Hasta las mayores virtudes pueden resultar desastrosas si
estas se dan sin mesura. Así le ocurrió a Périfas, uno de los primeros reyes
atenienses. La admiración que suscitaba entre sus ciudadanos se le volvió
en su contra, como le ocurrió con su espada a Damocles y no solo estuvo a punto de perder
la vida, sino que quedó desfigurado para toda la eternidad. Hay circunstancias
y ocasiones en la vida que más le conviene a uno pasar desapercibido, pues llamar mucho la
atención suele provocar envidias entre los más poderosos.
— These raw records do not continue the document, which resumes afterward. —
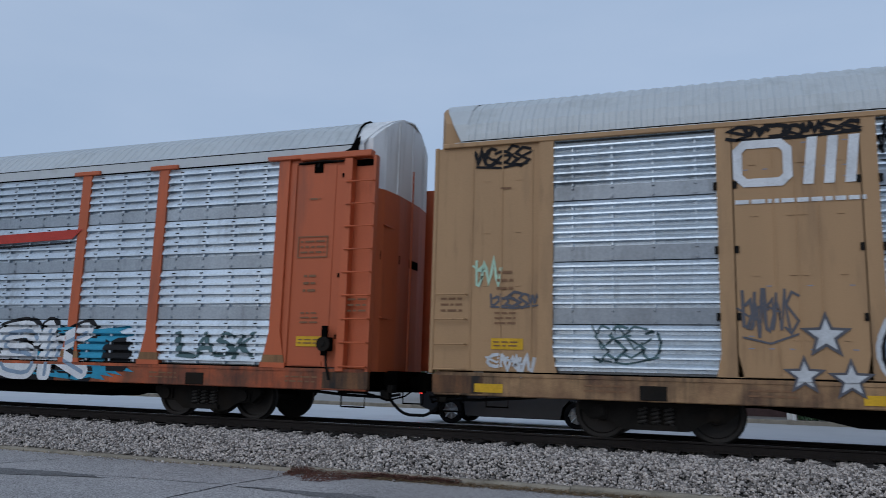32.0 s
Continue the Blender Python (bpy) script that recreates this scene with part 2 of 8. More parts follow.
TRUCK = material("truck_steel", (0.015, 0.0135, 0.012), 0.8, 0.0, vary=0.3, scale=5, bump=0.2, dirt=(0.02, 0.0135, 0.009), dirt_amount=0.35, spec=0.08)
GREASE = material("greasy_sill", (0.17, 0.075, 0.028), 0.75, vary=0.3, scale=3, bump=0.15, dirt=(0.012, 0.009, 0.007), dirt_amount=0.75, dirt_scale=2.2, streak=DOWN, random_tone=0.3)
SHOE = material("rusted_post_foot", (0.24, 0.125, 0.05), 0.75, vary=0.3, scale=3, bump=0.1, dirt=(0.07, 0.035, 0.018), dirt_amount=0.5, dirt_scale=3, streak=DOWN, random_tone=0.3)
SPRING = material("spring_steel", (0.04, 0.036, 0.032), 0.6, 0.2, vary=0.3, scale=5, bump=0.1)
WHEEL = material("wheel_steel", (0.022, 0.018, 0.015), 0.6, 0.3, vary=0.25, scale=6, bump=0.1, dirt=(0.04, 0.024, 0.016), dirt_amount=0.3)
RUBBER = material("rubber", (0.006, 0.006, 0.0065), 0.75, vary=0.2, bump=0.1, spec=0.1)
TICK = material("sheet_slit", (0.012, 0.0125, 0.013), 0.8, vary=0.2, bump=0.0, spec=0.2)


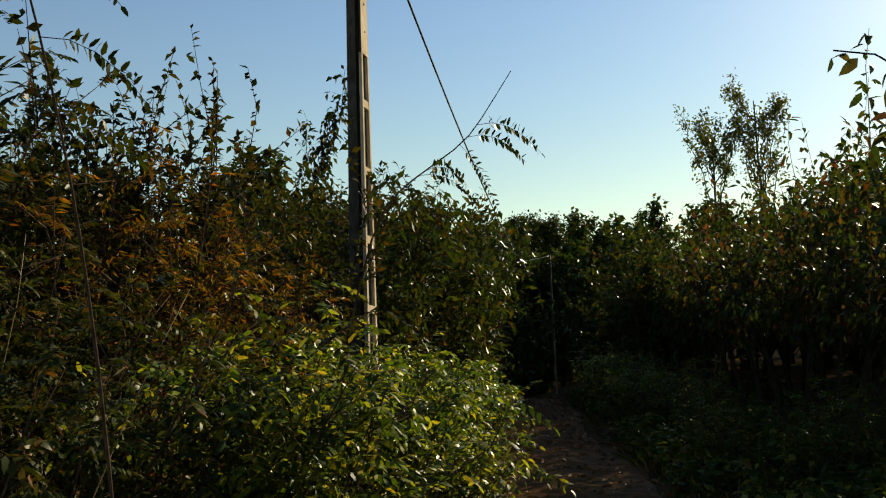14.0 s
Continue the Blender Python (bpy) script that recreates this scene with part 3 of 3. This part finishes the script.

El amor que sentía el pueblo de Atenas por su rey, de quien
admiraban sus virtudes y justicia, les llevó a tributarle en vida los honores
de la apoteosis. Para reconfortarle le erigieron un templo en su honor y en
cuyo frontispicio se podía leer claramente y con letras de oro la inscripción: A Zeus, Bienhechor y Conservador. Con
ello le consagraban su amor y reconocimiento y prometían perpetuarle en la
eternidad.
Quiso Zeus tomarse la acción como una osadía y poseído por
unos celos más propios del humano que del príncipe de los dioses, decidió
exterminar a Périfas y toda su familia. No podía admitir que un simple mortal
fuese objeto de tales homenajes dignos de una deidad. Pero en esta ocasión
quiso la fortuna ser propicia al rey del Ática, que encontró en Apolo a su
benefactor. Convenció el dios de la luz a su padre de que desistiese de tal
acción, consiguiendo un perdón relativo para el bueno de Périfas. Zeus le convirtió en águila,
ave majestuosa y portadora del rayo, consagrada al propio padre de los olímpicos.